Begin at the line containing "q.make_compatible(carried.rotation_quaternion)" and stop at the line containing "scene.view_settings.keyframe_insert(path, frame=frame(t))"; copy those lines exactly, ends included, and nothing else.

╭─ Dataset content

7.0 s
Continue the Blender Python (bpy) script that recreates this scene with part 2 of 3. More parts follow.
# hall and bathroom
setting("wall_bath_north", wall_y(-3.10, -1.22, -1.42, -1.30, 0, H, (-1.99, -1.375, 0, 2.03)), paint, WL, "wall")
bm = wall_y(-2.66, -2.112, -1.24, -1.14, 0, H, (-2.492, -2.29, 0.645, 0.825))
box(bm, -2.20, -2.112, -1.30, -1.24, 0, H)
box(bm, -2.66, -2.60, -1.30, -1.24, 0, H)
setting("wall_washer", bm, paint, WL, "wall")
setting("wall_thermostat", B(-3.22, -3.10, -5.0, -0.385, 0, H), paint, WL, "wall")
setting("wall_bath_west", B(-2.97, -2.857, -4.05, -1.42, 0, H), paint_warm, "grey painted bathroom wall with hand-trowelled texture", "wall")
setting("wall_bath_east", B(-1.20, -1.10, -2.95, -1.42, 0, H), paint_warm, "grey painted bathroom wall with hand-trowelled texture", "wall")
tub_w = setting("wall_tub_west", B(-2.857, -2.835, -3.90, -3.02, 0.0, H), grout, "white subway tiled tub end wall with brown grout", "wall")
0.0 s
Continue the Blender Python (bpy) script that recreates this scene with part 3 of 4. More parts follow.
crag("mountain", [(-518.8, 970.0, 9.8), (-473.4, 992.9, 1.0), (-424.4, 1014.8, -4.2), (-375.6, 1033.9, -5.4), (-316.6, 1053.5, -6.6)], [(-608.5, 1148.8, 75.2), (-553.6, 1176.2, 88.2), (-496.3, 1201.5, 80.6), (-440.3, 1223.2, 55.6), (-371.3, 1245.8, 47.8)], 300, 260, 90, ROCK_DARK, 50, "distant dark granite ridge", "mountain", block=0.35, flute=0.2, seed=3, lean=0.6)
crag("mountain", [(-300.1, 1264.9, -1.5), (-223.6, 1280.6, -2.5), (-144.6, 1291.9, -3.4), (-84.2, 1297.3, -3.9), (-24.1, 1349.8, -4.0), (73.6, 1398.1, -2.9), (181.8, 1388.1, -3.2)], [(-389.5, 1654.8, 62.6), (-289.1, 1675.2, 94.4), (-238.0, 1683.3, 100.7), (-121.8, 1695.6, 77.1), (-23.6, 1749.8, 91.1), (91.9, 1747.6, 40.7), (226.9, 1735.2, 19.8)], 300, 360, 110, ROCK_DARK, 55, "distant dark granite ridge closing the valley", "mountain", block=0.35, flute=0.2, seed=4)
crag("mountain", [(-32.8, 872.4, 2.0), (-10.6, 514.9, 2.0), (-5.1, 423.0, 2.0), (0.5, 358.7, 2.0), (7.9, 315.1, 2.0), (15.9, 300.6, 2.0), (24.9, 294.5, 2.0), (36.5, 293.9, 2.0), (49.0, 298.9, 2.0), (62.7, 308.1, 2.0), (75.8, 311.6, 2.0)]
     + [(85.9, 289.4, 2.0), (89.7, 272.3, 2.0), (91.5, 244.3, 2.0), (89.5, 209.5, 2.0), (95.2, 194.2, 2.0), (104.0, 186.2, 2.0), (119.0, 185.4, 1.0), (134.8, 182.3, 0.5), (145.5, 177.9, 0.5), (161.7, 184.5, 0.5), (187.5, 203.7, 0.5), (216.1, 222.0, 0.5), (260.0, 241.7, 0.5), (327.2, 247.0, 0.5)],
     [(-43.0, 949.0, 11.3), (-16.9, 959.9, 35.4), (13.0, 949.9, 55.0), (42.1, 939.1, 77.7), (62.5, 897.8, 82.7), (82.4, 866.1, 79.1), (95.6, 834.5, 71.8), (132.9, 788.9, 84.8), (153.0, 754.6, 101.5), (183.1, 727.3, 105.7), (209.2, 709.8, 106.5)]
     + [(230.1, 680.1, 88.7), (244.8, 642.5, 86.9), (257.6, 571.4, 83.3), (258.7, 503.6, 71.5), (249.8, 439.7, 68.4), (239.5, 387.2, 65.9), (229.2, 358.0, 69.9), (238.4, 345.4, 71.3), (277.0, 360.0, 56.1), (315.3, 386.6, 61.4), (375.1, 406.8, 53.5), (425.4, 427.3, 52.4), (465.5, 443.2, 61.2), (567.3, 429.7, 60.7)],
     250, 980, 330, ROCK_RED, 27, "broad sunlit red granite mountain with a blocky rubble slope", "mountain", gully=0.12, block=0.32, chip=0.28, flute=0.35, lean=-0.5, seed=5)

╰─
╭─ Dataset content

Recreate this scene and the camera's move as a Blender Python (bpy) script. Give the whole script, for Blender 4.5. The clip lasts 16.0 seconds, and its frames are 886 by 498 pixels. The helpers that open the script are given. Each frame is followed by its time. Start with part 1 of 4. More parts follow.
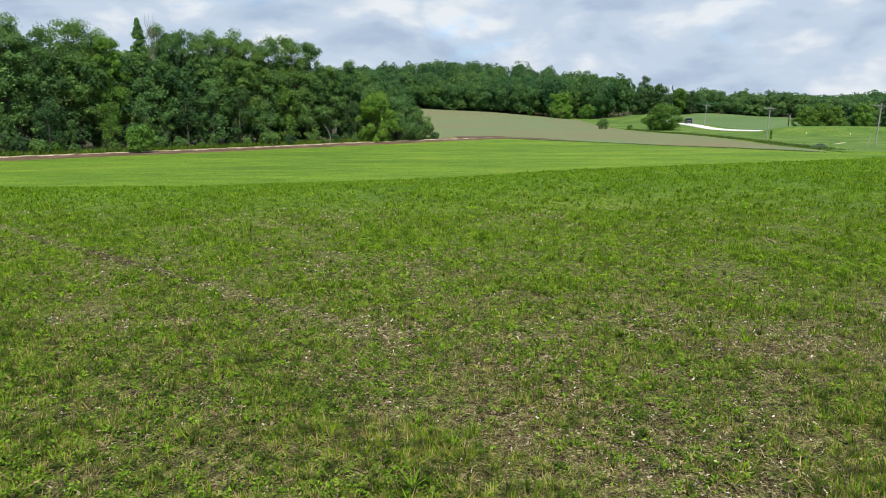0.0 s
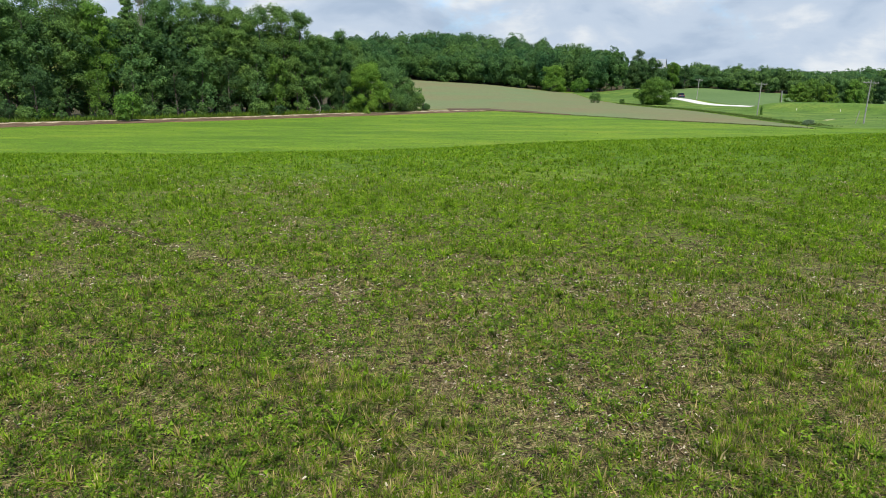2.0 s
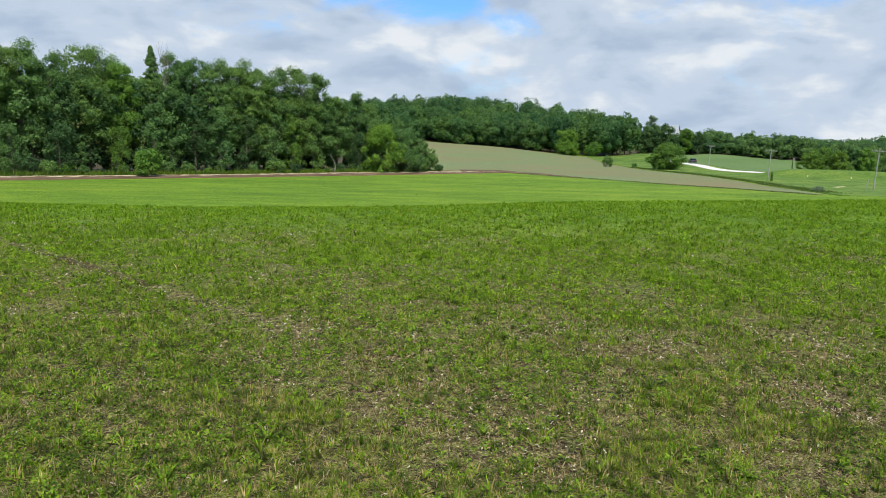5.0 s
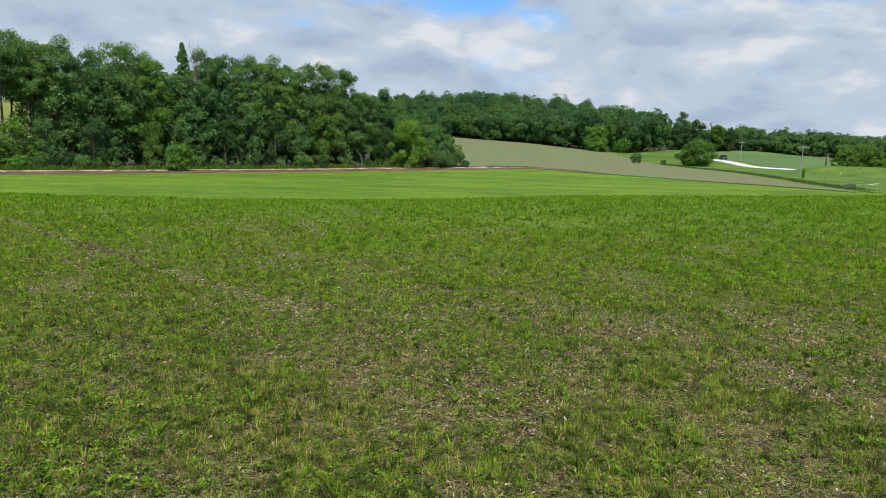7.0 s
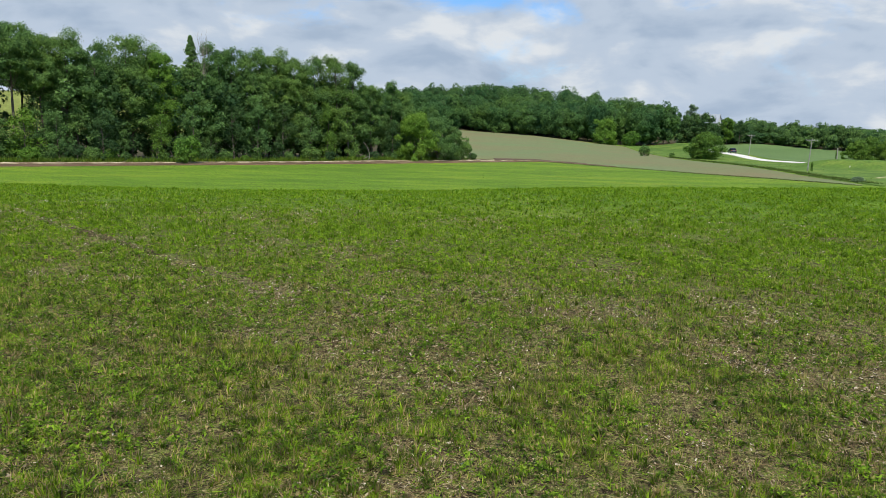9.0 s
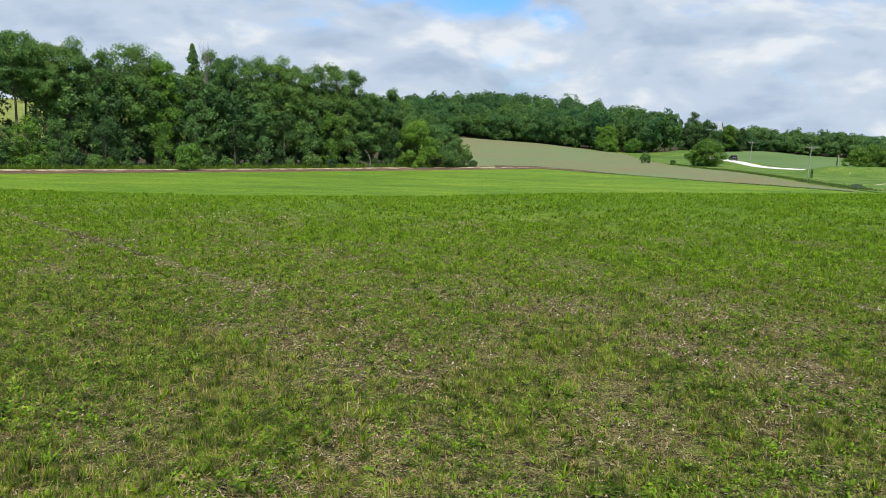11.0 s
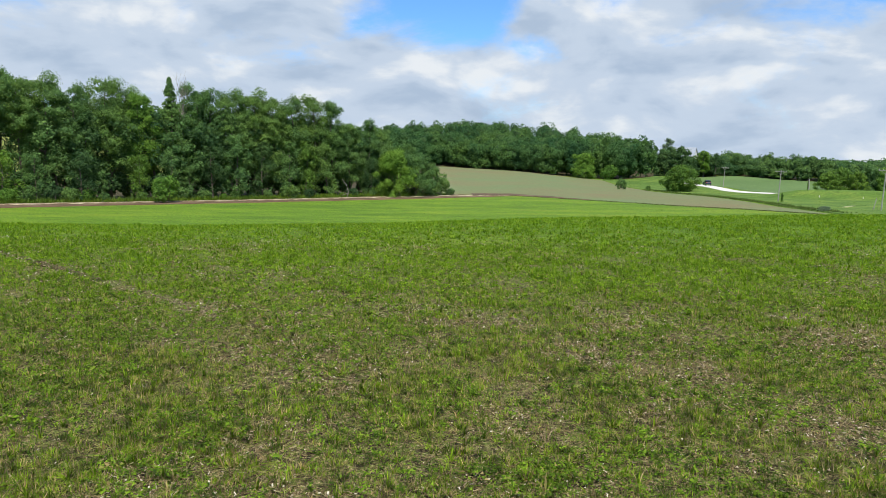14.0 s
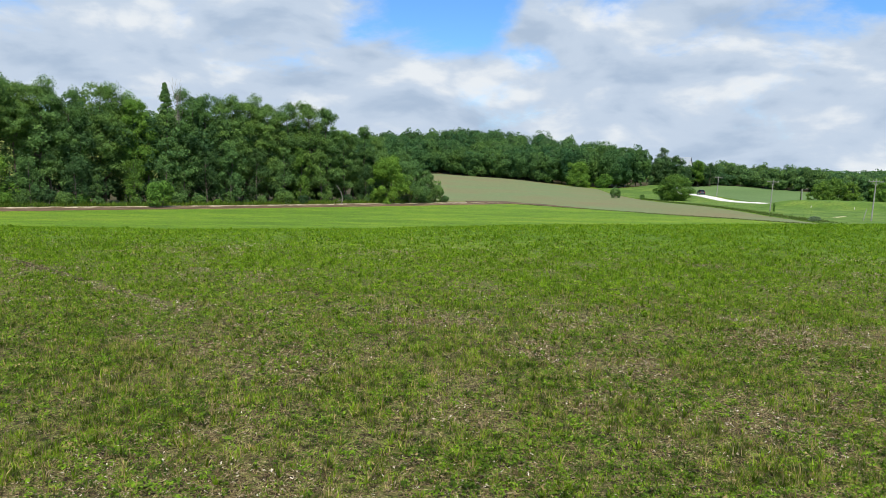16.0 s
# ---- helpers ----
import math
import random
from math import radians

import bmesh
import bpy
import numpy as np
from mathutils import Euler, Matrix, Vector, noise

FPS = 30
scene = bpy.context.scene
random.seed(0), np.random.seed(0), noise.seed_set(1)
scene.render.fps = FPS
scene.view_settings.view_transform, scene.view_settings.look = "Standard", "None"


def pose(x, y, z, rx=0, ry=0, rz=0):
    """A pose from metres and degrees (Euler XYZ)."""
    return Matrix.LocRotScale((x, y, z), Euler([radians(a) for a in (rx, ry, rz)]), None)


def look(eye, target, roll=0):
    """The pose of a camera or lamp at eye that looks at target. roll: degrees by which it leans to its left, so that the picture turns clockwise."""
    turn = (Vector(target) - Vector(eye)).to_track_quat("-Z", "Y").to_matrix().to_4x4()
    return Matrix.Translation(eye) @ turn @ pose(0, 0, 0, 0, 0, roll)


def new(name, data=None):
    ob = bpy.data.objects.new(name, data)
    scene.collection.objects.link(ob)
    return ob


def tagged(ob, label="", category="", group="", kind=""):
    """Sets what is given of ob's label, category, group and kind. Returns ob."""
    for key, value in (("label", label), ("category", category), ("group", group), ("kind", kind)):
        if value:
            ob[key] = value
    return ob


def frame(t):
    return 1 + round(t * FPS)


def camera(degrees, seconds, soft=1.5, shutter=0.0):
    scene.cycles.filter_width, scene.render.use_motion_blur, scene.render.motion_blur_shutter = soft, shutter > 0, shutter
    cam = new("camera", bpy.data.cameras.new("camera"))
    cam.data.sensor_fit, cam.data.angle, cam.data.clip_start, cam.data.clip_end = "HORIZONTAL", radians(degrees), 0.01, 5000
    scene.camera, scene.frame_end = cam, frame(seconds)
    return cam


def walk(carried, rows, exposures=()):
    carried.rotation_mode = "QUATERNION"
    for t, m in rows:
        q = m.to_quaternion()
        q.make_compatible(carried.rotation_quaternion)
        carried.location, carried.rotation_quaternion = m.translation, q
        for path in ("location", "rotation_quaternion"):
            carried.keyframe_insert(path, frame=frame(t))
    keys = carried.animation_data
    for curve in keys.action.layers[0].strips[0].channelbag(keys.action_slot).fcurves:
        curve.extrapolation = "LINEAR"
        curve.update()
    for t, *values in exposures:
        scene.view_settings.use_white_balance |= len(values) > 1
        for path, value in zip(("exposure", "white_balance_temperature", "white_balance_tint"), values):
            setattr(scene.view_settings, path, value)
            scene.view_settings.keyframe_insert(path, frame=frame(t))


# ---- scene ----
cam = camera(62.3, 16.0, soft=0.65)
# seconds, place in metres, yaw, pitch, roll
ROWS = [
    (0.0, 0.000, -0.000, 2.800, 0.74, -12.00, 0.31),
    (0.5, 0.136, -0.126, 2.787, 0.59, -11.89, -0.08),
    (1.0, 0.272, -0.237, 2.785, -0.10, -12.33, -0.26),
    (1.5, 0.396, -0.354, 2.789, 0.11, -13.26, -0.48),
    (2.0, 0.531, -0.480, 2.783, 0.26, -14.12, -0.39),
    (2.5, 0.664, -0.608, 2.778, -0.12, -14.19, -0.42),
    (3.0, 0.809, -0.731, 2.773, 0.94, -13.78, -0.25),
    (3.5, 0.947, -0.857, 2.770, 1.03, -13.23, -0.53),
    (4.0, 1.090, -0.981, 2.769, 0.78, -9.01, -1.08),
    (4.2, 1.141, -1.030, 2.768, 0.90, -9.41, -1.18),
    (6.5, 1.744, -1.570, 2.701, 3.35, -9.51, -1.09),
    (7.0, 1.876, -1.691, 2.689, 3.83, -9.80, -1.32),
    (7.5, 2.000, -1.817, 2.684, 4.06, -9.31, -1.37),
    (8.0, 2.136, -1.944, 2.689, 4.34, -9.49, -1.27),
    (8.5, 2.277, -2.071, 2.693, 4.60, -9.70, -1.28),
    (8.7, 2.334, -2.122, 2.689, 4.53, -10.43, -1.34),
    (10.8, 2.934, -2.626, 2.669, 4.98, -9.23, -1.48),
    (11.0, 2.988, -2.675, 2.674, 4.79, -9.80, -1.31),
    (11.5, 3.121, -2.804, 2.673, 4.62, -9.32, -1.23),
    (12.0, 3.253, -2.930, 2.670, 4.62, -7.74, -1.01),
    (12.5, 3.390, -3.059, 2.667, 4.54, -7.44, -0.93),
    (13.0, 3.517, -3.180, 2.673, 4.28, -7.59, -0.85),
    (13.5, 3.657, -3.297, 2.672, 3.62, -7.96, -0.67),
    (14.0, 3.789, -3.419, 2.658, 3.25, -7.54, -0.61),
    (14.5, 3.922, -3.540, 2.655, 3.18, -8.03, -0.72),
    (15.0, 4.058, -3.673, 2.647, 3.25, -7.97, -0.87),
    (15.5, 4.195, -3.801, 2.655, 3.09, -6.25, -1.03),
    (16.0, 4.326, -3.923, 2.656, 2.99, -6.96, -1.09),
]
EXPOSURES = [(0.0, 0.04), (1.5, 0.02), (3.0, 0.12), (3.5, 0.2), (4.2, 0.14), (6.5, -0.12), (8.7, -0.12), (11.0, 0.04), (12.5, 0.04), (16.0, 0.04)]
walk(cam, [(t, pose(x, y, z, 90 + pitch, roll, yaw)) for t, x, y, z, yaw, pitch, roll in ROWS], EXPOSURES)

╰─

## [Response to this exercise]
        q.make_compatible(carried.rotation_quaternion)
        carried.location, carried.rotation_quaternion = m.translation, q
        for path in ("location", "rotation_quaternion"):
            carried.keyframe_insert(path, frame=frame(t))
    keys = carried.animation_data
    for curve in keys.action.layers[0].strips[0].channelbag(keys.action_slot).fcurves:
        curve.extrapolation = "LINEAR"
        curve.update()
    for t, *values in exposures:
        scene.view_settings.use_white_balance |= len(values) > 1
        for path, value in zip(("exposure", "white_balance_temperature", "white_balance_tint"), values):
            setattr(scene.view_settings, path, value)
            scene.view_settings.keyframe_insert(path, frame=frame(t))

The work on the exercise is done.